Il entame logiquement sa première foulée solo de la plus solitaire façon, avec seulement un piano gymnopédique devant lequel il assoit sa voix sur une seule fesse et crayonne un Colour of spring qui indique déjà l’ampleur de l’affaire. Hollis, privé de l’électricité extatique de Friese-Greene mais entouré de musiciens pour lesquels le jazz et la musique contemporaine ne sont visiblement pas des langues étrangères, s’en va traquer d’un peu plus près les notes indicibles, les silences pleins et les sons déliés, les palpitations vasculaires des instruments, la chair intime des bruits.
Cet album confère à l’idée d’espace la place centrale dans les chansons
Parce que entièrement capté en acoustique - on a envie d’écrire happé, tant l’air ambiant qui servait de véhicule aux sons a miraculeusement été saisi par l’enregistrement – , cet album confère à l’idée d’espace la place centrale dans les chansons. Parmi les notables du rock, personne hormis Wyatt n’avait autant fourni d’efforts pour étayer cette thèse selon laquelle la musique commence par l’apprivoisement de toutes les formes de silence, après quoi les notes et les harmonies ne seraient que des façons élégantes d’en souligner les nuances.

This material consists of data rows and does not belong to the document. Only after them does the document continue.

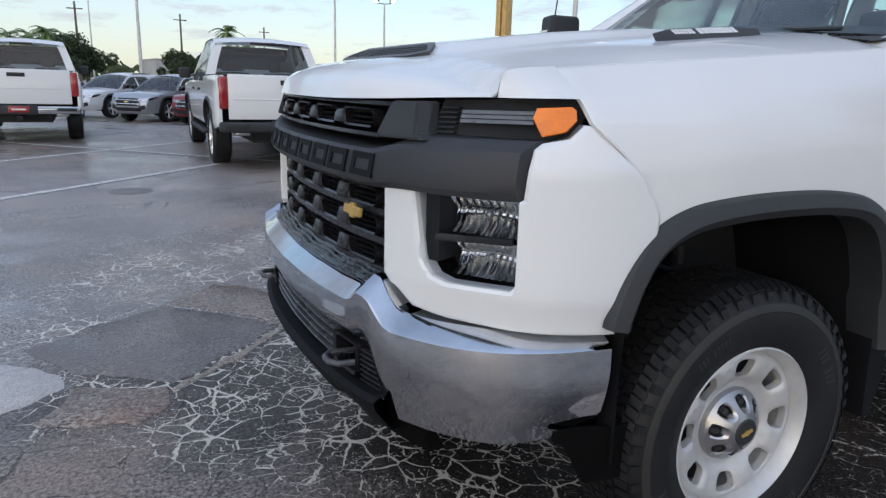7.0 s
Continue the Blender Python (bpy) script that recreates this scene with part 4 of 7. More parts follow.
    part("mirror_glass", boxed((-0.879, min(s * 1.095, s * 1.266), 1.465), (-0.873, max(s * 1.095, s * 1.266), 1.635), 0.002, 1), M_MIRROR, hp, "mirror pane")
    part("spotter_glass", boxed((-0.883, min(s * 1.085, s * 1.280), 1.372), (-0.877, max(s * 1.085, s * 1.280), 1.445), 0.002, 1), M_MIRROR, hp, "lower mirror pane")
    for z in (1.535, 1.567):
        mk = bmesh.new()
        slab(mk, [(1.15, z), (1.268, z), (1.268, z + 0.015), (1.15, z + 0.015)], lambda u, v, d: Vector((-0.700 - (u - 1.12) * 0.27 + 0.004 - d, s * u, v)), 0.012)
        bmesh.ops.recalc_face_normals(mk, faces=mk.faces)
        part("marker_lamp", mk, M_MARKER, hp, "white marker light strip")


# chrome darkened in its colour to stand for shade inside the lamp
M_SHADECHROME = mat("shaded_chrome", (0.20, 0.21, 0.22), 0.3, 0.8, var=0.15, scale=30)
M_BADGE = mat("dark_chrome", (0.22, 0.23, 0.25), 0.25, 0.9, var=0.1, scale=20)


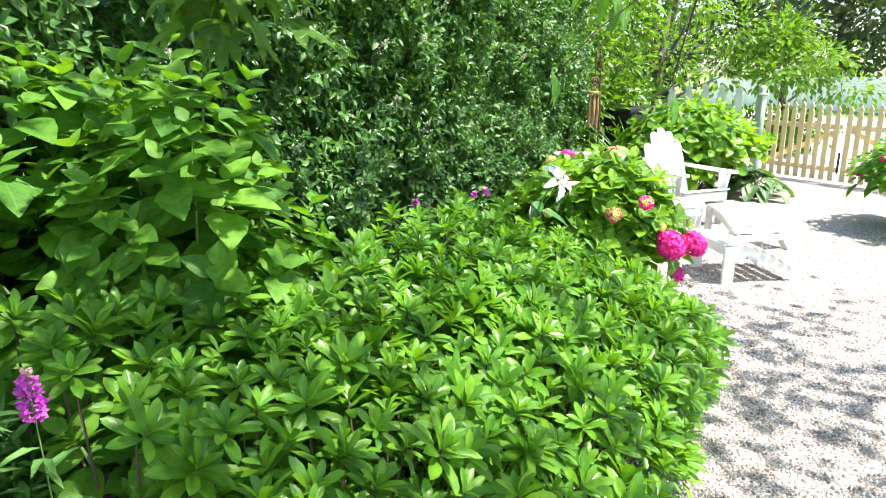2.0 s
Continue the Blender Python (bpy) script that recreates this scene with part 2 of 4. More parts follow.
def lathe_mesh(profile, sides=32, wobble=0.0):
    """A turned shape from (radius, height) pairs."""
    verts, faces = [], []
    for r, z in profile:
        for k in range(sides):
            c = 2 * math.pi * k / sides
            q = r * (1 + wobble * math.cos(c * sides / 2))
            verts.append((q * math.cos(c), q * math.sin(c), z))
    for i in range(len(profile) - 1):
        for k in range(sides):
            k2 = (k + 1) % sides
            faces.append((i * sides + k, i * sides + k2, (i + 1) * sides + k2, (i + 1) * sides + k))
    me = bpy.data.meshes.new("lathe")
    me.from_pydata(verts, [], faces)
    me.polygons.foreach_set("use_smooth", [True] * len(faces))
    return me


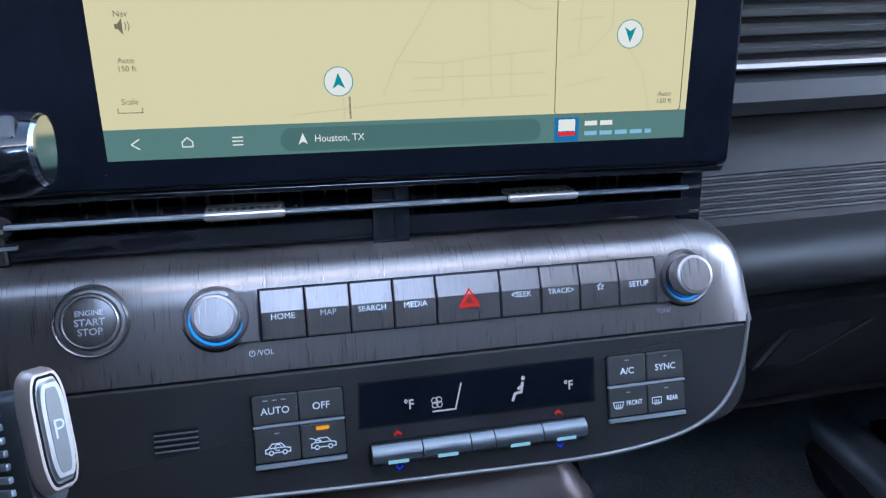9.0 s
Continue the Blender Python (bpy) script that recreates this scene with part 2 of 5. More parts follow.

Il y a ainsi chez Mark Hollis beaucoup d’écart entre deux mêmes notes d’une guitare jouées à la suite, un long soupir entre chaque ponctuation de clarinette, un gouffre qui sépare flûte et basson, un désert qui s’étale entre cymbales et contrebasse. La beauté surnaturelle de ce disque est aussi à aller puiser dans ces creux-là, son évidence est au prix que l’on attache à ces vides, à cette vitalité invisible. Précisons qu’on ne s’y ennuie pas une seconde, qu’on assiste même à des rencontres assez cocasses, comme lorsqu’on croit entendre Eric Dolphy et les Dolphins de Fred Neil parler le même vocabulaire - A Life (1895-1915) -, ou Debussy apprendre la grammaire sèche de Tim Buckley, Morricone fréquenter Mingus, l’harmonium de John Cale rissoler sous les phalanges de Monk. Pour la comptabilité, on soulignera qu’il s’agit du troisième chef-d’oeuvre enregistré en dix ans par Mark Hollis, qui n’a d’ailleurs publié que trois albums depuis 88.